The Bread of intimacy. In a globalised world, where differences feel threatened, in a massifying society, where anonymity predominates, in a standardised culture, where incommunicability grows, the Eucharist is the Bread of intimacy, familiarity, bonds of friendship, welcome, and fraternal communication. Participating in the Eucharistic table, we are introduced into the intimacy of the Trinity, we truly feel like loved, understood, consoled, encouraged people, and we are reconciled with our life, our history, the world, and humanity.
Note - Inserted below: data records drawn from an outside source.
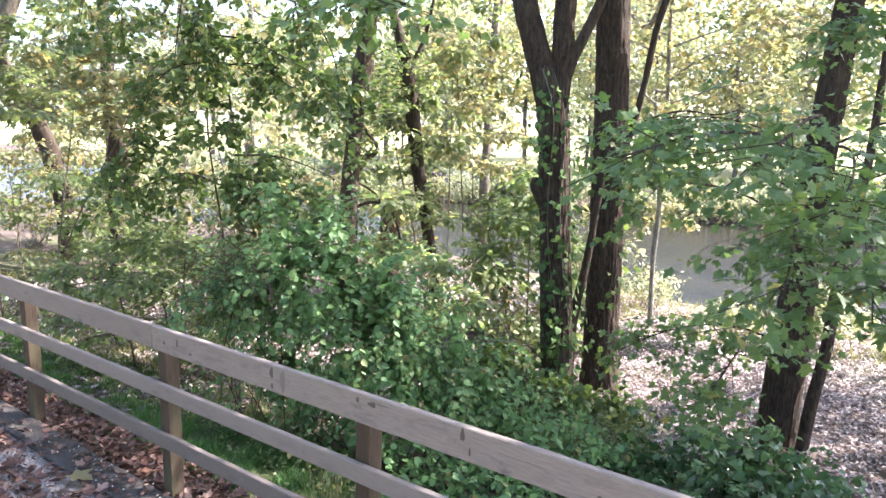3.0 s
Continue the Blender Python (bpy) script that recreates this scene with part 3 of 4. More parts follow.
stem(t2, "side_stem", [(-2.230, 5.760, gz(-2.3, 5.7) - 0.05, 0.06), (-2.210, 5.740, -0.1, 0.058), (-2.090, 5.810, 0.76, 0.05), (-2.030, 5.890, 1.38, 0.04), (-1.970, 5.990, 2.1, 0.03)], BARK, 9, 0.1, 0.08)
n = 80
c = curve_points(T2, 0.05)
c = c[(c[:, 2] < 2.2) & (c[:, 2] > -0.9)]
k = rng.integers(0, len(c), n)
a = rng.normal(-1.0, 0.8, n)
out = np.column_stack([np.cos(a), np.sin(a), np.zeros(n)])
ivy = (c[k, :3] + out * (c[k, 3:4] + np.abs(rng.normal(0.06, 0.06, (n, 1)))), out * 0.4 + rng.normal(0, 0.5, (n, 3)) - [0, 0, 0.5], out + rng.normal(0, 0.4, (n, 3)) + [0, 0, 0.4], rng.uniform(0.06, 0.11, n))
part("trunk_foliage", tri_mesh("trunk_foliage", *leaf_geometry(ivy, MAPLE)), LEAF_DEEP, t2, kind="stuff")
high_crown(t2, (-2.16, 6.1, 5.2), 3.2, 11.5, 42, LEAF_LIGHT, BARK, low=6.0)

# the vine-draped sapling and its long limb over the fence
th = thing("vine_draped_sapling", (-4.08, 2.3, gz(-4.08, 2.3)), "slender sapling hung with dark green vine leaves", "tree")
TH = [(-4.280, 2.300, gz(-4.28, 2.3) - 0.1, 0.012), (-4.290, 2.250, 1.0, 0.011), (-4.310, 2.100, 2.2, 0.009), (-4.120, 2.000, 3.2, 0.008), (-4.050, 2.000, 4.0, 0.008), (-3.830, 1.900, 5.4, 0.007)]
stem(th, "trunk", TH, BARK, 9, 0.1, 0.1)
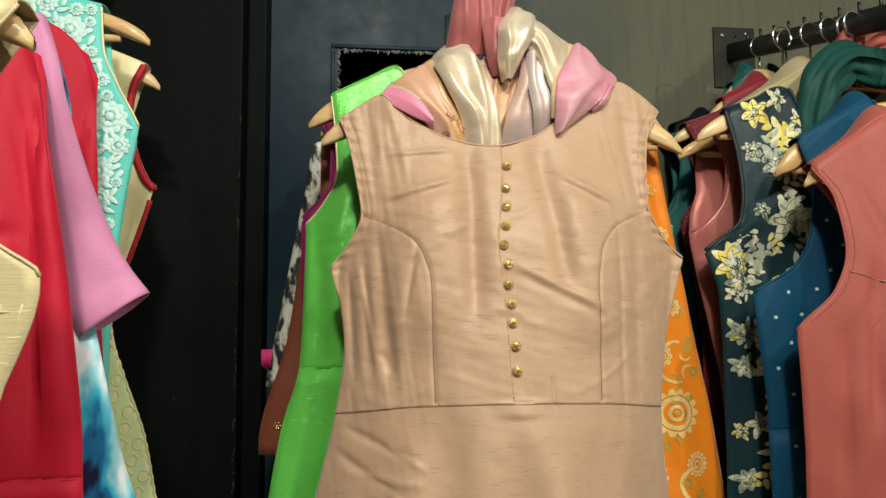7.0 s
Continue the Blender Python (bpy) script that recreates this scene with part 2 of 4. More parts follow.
CHROME = plain_mat("chrome", (0.8, 0.8, 0.8), 0.15, 1.0, 60, 0.1, 0.02)
BLACK_STEEL = plain_mat("black_painted_steel", (0.008, 0.008, 0.009), 0.45, 0.0, 50, 0.2)
STEEL_SCREW = plain_mat("dull_screw_steel", (0.22, 0.22, 0.2), 0.4, 0.9)
# Pales to olive on the right: part own tone, part lamp reflection in colour.
WALL_BLUE = wall_mat("blue_black_paint_olive_glow", (0.0066, 0.0185, 0.030), (0.105, 0.105, 0.072), 0.34, 0.35, 0.7, 0.3, 0.08, (0.0, 0.40))
WALL_BLACK = wall_mat("black_gloss_paint", (0.0048, 0.0058, 0.0056), (0.0078, 0.0092, 0.0088), 0.42, 0.4, 0.7, 0.05, 0.02)
PLATE = wall_mat("dark_plate_paint", (0.018, 0.022, 0.021), (0.034, 0.036, 0.028), 0.45, 0.3, 0.7, 0.2, 0.08)
PLASTER = plain_mat("broken_plaster", (0.16, 0.17, 0.155), 0.9, 0, 120, 0.6, 0.6)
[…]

The Bread of solidarity. Our “daily bread” today, i.e., the resources of the earth, creates divisions and marginalisation, inequalities, and injustice. Our “daily bread” today generates wars and destruction, selfishness, and indifference. Our “daily bread” today brings death, drips with the blood of the poor, reeks of the rot of a trampled and exploited nature. The “daily bread” that we together ask the Father is, instead, the bread of solidarity that brings life and dignity for all. It is the bread of peace and justice that arouses hope everywhere. The Eucharistic Bread calls to mind the bread of solidarity, because, as the Didache (1st-2nd century, a kind of catechism of the first Christians) says: “If we share among ourselves the heavenly bread, how can we not share the earthly bread?”.
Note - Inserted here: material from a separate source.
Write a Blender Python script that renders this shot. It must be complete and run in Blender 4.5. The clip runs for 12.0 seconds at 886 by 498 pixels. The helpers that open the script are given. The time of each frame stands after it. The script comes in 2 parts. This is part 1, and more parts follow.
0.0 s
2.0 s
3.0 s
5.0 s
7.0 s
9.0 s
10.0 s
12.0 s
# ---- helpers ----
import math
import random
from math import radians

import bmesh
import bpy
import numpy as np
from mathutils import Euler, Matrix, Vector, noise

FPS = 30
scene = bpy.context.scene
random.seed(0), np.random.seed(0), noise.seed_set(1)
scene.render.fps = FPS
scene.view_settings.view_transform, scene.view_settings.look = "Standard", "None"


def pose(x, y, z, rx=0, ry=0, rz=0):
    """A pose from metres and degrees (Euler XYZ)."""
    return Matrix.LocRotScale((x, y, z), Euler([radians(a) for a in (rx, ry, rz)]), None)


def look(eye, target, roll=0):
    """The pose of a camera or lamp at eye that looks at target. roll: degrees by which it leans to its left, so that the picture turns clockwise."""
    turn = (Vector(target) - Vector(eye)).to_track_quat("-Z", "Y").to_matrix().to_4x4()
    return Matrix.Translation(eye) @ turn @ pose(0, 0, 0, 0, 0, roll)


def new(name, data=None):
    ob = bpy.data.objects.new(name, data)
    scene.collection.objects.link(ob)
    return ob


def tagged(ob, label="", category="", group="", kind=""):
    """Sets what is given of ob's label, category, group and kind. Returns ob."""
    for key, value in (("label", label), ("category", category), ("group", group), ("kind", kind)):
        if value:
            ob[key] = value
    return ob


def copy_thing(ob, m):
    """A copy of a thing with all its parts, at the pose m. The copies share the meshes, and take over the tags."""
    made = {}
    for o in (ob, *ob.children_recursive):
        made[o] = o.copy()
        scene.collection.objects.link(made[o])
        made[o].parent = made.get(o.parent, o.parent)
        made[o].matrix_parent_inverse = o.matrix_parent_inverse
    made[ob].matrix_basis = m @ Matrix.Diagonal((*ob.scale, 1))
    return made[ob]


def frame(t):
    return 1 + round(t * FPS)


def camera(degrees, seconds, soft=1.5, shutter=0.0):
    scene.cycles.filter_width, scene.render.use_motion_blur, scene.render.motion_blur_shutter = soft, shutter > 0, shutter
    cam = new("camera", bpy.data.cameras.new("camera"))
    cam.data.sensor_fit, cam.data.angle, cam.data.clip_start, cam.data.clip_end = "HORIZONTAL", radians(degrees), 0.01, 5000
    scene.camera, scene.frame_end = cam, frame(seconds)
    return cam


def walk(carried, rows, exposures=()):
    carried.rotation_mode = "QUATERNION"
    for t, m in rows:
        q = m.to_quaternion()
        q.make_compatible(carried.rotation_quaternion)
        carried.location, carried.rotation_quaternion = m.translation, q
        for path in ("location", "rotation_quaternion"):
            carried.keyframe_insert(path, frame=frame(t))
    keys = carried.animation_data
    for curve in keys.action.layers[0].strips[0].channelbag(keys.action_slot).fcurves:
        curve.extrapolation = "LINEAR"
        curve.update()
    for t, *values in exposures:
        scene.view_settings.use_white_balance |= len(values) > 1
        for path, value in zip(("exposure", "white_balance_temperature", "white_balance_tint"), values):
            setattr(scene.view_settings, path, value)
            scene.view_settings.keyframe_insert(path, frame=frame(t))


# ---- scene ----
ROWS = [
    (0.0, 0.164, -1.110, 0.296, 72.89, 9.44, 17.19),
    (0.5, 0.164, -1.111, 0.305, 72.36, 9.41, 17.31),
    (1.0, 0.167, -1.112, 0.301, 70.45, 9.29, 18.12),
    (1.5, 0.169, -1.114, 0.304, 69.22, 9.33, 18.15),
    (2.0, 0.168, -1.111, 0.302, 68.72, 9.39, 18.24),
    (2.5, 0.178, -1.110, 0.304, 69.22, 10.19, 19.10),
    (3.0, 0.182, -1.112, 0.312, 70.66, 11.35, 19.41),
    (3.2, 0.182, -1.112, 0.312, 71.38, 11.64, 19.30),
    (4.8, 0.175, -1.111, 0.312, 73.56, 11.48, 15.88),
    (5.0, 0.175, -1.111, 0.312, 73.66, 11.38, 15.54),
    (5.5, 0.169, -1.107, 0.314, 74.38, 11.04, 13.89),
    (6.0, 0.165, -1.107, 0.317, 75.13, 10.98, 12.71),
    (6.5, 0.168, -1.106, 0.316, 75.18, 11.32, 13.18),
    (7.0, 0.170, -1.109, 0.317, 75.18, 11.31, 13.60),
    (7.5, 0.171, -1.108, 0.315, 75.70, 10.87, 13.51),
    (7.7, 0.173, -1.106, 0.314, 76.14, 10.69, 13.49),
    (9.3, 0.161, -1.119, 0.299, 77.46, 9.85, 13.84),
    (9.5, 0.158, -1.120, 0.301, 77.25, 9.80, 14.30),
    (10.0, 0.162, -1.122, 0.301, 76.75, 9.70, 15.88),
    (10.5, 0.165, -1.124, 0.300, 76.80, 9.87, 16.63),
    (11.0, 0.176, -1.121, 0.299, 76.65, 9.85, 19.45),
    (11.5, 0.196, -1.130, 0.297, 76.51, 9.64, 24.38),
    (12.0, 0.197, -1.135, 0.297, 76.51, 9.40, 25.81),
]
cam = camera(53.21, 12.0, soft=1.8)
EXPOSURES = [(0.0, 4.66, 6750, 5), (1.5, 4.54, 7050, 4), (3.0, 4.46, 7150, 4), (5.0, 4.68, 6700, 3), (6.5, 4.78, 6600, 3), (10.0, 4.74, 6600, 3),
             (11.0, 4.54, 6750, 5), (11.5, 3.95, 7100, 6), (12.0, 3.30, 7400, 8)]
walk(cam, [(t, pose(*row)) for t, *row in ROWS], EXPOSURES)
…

The Bread of the future. In today’s world, shaken by wars and injustices, divided into opposing blocs, threatened by the climate crisis and the nightmare of nuclear war, pessimism about the future is growing, and hope in a better world is decreasing. Every day we ask the Father: “Give us today our daily bread”. St. Jerome maintained, however, that it should be translated: “Give us today the bread of tomorrow,” that is, the bread of the future. The Eucharist is the Bread of the future, the bread of the Kingdom of God. Jesus says in today’s gospel: “Truly I tell you, I will not drink again from the fruit of the vine until that day when I drink it new in the kingdom of God.” The Eucharist is the new wine of the joy of the Kingdom, of the “new heavens and new earth,” the object of our hope!

Spiritual exercise for the week

Before receiving communion, look with wonder and amazement at the Bread placed on your hand and ask yourself, as the Israelites did with the gift of manna: Man hu? What is it? And the Lord will answer you: It is my body!